During what can only be described as one of the strangest T20 seasons in history, Ali experienced his share of challenges. In the fifth game of TKR’s season, a matchup against Guyana Amazon Warriors, Ali would leave after bowling just one over with a hamstring injury. Sidelined for four games, and with TKR dominating with spin and medium pace in his absence, Ali was able to ease back into the action bowling only two overs in his return game. Collecting a wicket and conceding 10 in the return, it was clear Ali was back. In the next game, the semi-final against Jamaica Tallawahs, Ali only appeared for one over, the final over of the innings. In the game, the Knight Riders stifled the Tallawahs batting and exclusively featured spin with their first 4 bowlers until DJ Bravo came into the attack in the 13th over. TKR then chased the 108 target easily and advanced the final.

With a day in between the semifinal and final, the pitch was likely to play more balanced, so there was reason to believe that Ali would be back in his regular role. Regardless of the role, Ali was now fit and would be sure to be ready.

“Thanks to God almighty, I’ve recovered well just in time for playoffs,” Ali told Emerging Cricket prior to the Final.

“It’s been a great season for us. As a team, everyone was hungry to come back strong this season after the loss last year, so everyone was extra motivated to win this year,” Ali continued before elaborating on the challenges unique to this season.

“Because of day games, pitches are on a slower and turning side, but as a professional you must be ready to adapt to different conditions and accept the role that the team requires. My roles have been to take wickets early on if I bowl in the power play, and if not then my job is to shut the game down from the other end in the death overs. So far I’m happy with the performances individually, and as a team everyone has stepped up when called upon.”

On the day of the Final, Ali was back in his role, and he was back in all of his glory. Bowling the second over for TKR with Mark Deyal on strike, Ali missed down the leg to the lefty for a wide, and a leg bye on the re-bowl brought Rakheem Cornwall on strike to face the second ball of the over. Ali angled one in to the big man, straight to middle stump, and the aggressive Cornwall went for a drive and came up with air, bowled clean! Just like in 2018, Ali started the CPL final with a wicket in his first over. Two more singles and a last ball four from Andre Fletcher gave St Lucia 8 runs from the over, but the dangerous Cornwall was now in the dugout.

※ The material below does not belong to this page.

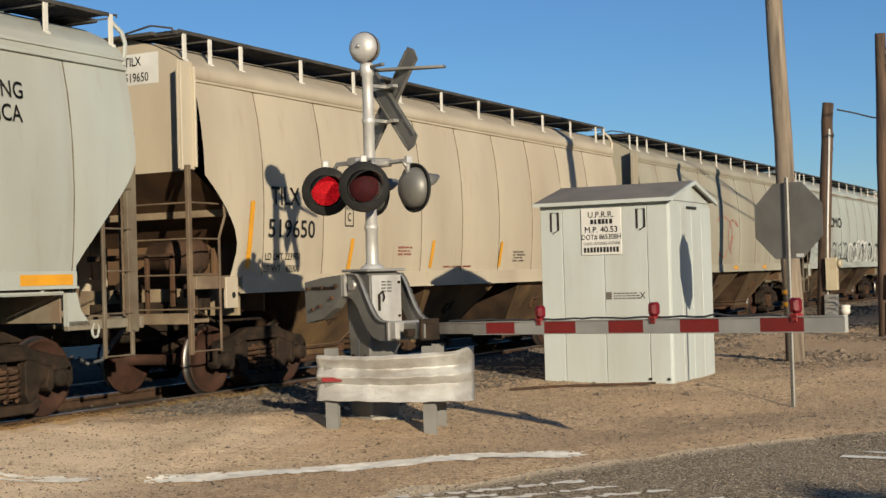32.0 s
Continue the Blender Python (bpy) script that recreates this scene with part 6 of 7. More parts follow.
# 3
L = 15.5
c = join_train(hopper_car("white", L, "off-white covered hopper car with a deep sill and rust-brown scrawls", (1.00, 1.40), "deep", -0.15, seams=(0.94, 1.76), eave=3.95, bulge=0.005), 50.9)
fit_text(c, "NDYX", 1.13, 2.07, 2.47, 2.78)
fit_text(c, "843080", 1.03, 2.28, 1.93, 2.21)
plate_c(c, 2.95, 2.38)
weights(c, 0.99, 1.64, "LD LMT 224400", "LT WT   61600")
side_reflectors(c, (0.86,), 1.42, 2.36)
side_reflectors(c, (3.49, 9.15, 11.68, 13.9), 1.42, 1.88)
for k, ctrl in enumerate((
        ((4.55, 1.41), (4.71, 1.80), (4.69, 2.15), (4.78, 2.02), (5.00, 2.15), (5.25, 2.19), (5.23, 1.89), (4.95, 1.64)),
        ((5.25, 1.84), (5.01, 1.70), (5.29, 1.69), (5.43, 1.61), (5.49, 1.41)),
        ((4.80, 1.56), (4.95, 1.51), (4.92, 1.41)),
        ((5.83, 1.84), (5.88, 2.05), (5.71, 2.22), (5.51, 2.22), (5.33, 2.08), (5.33, 1.89), (5.57, 1.81), (5.83, 1.84)),
        ((5.57, 1.84), (5.36, 1.77), (5.43, 1.57), (5.49, 1.41)))):
    bm = bmesh.new()
    spray(bm, ctrl, 0.042, 0.008 + 0.0016 * k)
    part("graffiti", bm, M_BROWNSPRAY, c, "rust-brown sprayed line")
for k, ctrl in enumerate((
        ((5.88, 1.60), (5.91, 2.16), (5.99, 2.03), (6.35, 2.15), (6.61, 2.20)),
        ((5.94, 1.45), (6.09, 1.73), (6.28, 1.94), (6.16, 1.86), (6.35, 1.84), (6.59, 1.70), (6.76, 1.48)),
        ((6.35, 1.81), (6.61, 1.91), (6.67, 2.15), (6.80, 2.07), (7.10, 2.19), (7.36, 2.22)),
        ((6.95, 1.77), (7.25, 1.88), (7.44, 1.78), (7.55, 1.45)),
        ((6.14, 1.52), (6.26, 1.64)), ((6.14, 1.63), (6.25, 1.50)))):
    bm = bmesh.new()
    spray(bm, ctrl, 0.042, 0.008 + 0.0016 * k)
    part("graffiti", bm, M_BROWNSPRAY, c, "rust-brown sprayed line")
for k, ctrl in enumerate((
        ((7.21, 1.84), (7.44, 2.00), (7.48, 2.19), (7.61, 2.03), (7.85, 2.23), (7.74, 1.99), (7.77, 1.75), (7.96, 1.43)),
        ((7.77, 1.80), (7.92, 1.99), (8.11, 2.08), (8.00, 1.91), (8.16, 1.92)),
        ((7.81, 1.69), (8.07, 1.80), (8.37, 1.88), (8.52, 1.70), (8.49, 1.45)))):
    bm = bmesh.new()
    spray(bm, ctrl, 0.036, 0.008 + 0.0016 * k)
    part("graffiti", bm, M_BROWNSPRAY, c, "rust-brown sprayed line")
for k, (y0, y1, low) in enumerate(((4.79, 5.09, 1.19), (5.36, 6.09, 1.09), (6.13, 6.95, 1.05), (6.95, 7.72, 1.09), (7.72, 8.15, 1.13), (8.15, 8.66, 1.17))):
    w = y1 - y0
    bm = bmesh.new()
    spray(bm, [(y0, 1.39), (y0 + 0.12 * w, low + 0.09), (y0 + 0.5 * w, low), (y0 + 0.88 * w, low + 0.10), (y1, 1.39)], 0.028, 0.0035 + 0.0006 * k, 1.55)
    part("graffiti", bm, M_GREYLETTER, c, "grey sprayed loop on the sill")
side_reflectors(c, (6.04,), 1.44, 1.92)
fit_text(c, "Hooligan", 9.70, 11.32, 1.43, 1.88, bold=0.06)
pts, faces = lettering("Hooligan", 1.0, 0.02)
w, lo, hi = max(p[0] for p in pts), min(p[1] for p in pts), max(p[1] for p in pts)
bm = bmesh.new()
on_side(bm, [(0.05 + u / w * 1.52, (v - lo) / (hi - lo) * 0.43) for u, v in pts], faces, 9.70, 1.44, 0.012)
part("lettering", bm, M_WHITE, c, "pale fill of the sprayed letters")
fit_text(c, "THRALL CAR", 11.78, 12.25, 1.52, 1.58, bold=0.006)
patch(c, "tag", 13.16, 13.44, 1.52, 1.84, M_GREYSTRIPE, "pale blue-grey panel beside the data panel")


def sill_text(car, text, y0, y1, z0, z1):
    pts, faces = lettering(text, 1.0, 0.01)
    w, lo, hi = max(p[0] for p in pts), min(p[1] for p in pts), max(p[1] for p in pts)
    bm = bmesh.new()
    quads(bm, [(1.5535, y0 + u / w * (y1 - y0), z0 + (v - lo) / (hi - lo) * (z1 - z0)) for u, v in pts], faces)
    part("lettering", bm, M_LETTER, car, "stencilled letters: " + text.lower())


sill_text(c, "CAUTION", 9.50, 9.86, 1.235, 1.30)
sill_text(c, "OPEN HATCH COVERS", 9.28, 10.08, 1.145, 1.205)
sill_text(c, "BEFORE UNLOADING CAR", 9.22, 10.12, 1.055, 1.115)
sill_text(c, "CAUTION", 5.42, 5.70, 1.275, 1.33)
sill_text(c, "OPEN HATCH COVERS", 5.20, 5.88, 1.19, 1.245)
sill_text(c, "BEFORE UNLOADING CAR", 5.15, 5.92, 1.105, 1.16)
bm = bmesh.new()
bev_box(bm, 1.551, 1.556, 12.25, 12.55, 1.19, 1.27, 0.002)
part("sill_plate", bm, M_GREYLETTER, c, "dark plate on the sill")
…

Out of the attack now until the 6th over, Ali came in with Andre Fletcher flying at 23 from 11, and Mark Deyal steady at 14 from 12. With the Zouks 48-1 after five, the pressure was mounting for TKR to do something positive. The confident Fletcher charged Ali on the second and fifth balls of the over, both times smashing the fireballer through the covers for four and holding his pose like only the Spiceman can. This time, 12 runs conceded by Ali in the over, and no wicket to show for it.

Again out of the attack, but with wickets falling in bunches in between, Ali would re-enter in the 16th. Zouks captain Darren Sammy was partnered with Afghan Najibullah Zadran in the middle, and the pair would be trying to score. Zouks had lost some steam to fall to 123/5, but Captain Sammy looked good already, with a six from his first three balls, and Zadran was at 12 from 9. Ali would limit the damage, aside from a four from Zadran. The over went relatively tidy for 6 runs.

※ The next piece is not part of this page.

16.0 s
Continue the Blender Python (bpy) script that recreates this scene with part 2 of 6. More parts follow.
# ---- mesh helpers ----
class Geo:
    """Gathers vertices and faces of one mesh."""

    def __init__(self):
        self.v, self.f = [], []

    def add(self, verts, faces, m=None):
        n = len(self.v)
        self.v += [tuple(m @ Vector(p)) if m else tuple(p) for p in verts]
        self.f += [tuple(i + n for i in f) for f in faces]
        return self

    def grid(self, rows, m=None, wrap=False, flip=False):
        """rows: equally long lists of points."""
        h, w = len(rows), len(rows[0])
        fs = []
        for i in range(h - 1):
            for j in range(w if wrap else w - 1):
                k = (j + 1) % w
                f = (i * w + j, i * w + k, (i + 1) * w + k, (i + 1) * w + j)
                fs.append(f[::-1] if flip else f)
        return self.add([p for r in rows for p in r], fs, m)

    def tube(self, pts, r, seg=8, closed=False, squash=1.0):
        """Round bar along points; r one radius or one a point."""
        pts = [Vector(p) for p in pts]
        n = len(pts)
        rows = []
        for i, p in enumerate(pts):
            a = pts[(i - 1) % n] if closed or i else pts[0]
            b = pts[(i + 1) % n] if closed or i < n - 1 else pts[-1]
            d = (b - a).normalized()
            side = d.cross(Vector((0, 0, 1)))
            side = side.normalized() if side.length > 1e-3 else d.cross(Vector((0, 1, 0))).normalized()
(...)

Out of the attack again, Ali would come in to follow a brilliant 3 wicket over from the TKR captain Kieron Pollard, and the Zouks were on their literal last leg at 154/9. Every run would surely count here in the 20th in a season where strange things have happened. Bowling from around the stumps to the lefty Zahir Khan, Ali fired in a perfect leg stump yorker to blow by the number 11 batsman and end the innings with TKR needing 155 to win.

During the chase, Lendl Simmons went the distance, scoring 84 off of 49 not out, Darren Bravo scored 58 off of 47, and TKR won by 8 wickets with 11 balls to spare, becoming only the second major T20 franchise to complete a perfect season. Over the past six editions, this is the team’s fourth CPL championship making TKR as much of a dynasty as T20 cricket has seen.

In fact, the Knight Riders are so deep and dangerous that they won the final without DJ Bravo, one of the best T20 bowlers in history, bowling a single ball. When the biggest name on the team doesn’t bat or bowl it just goes to show, like Ali said, sometimes you have to “accept the role that the team requires.”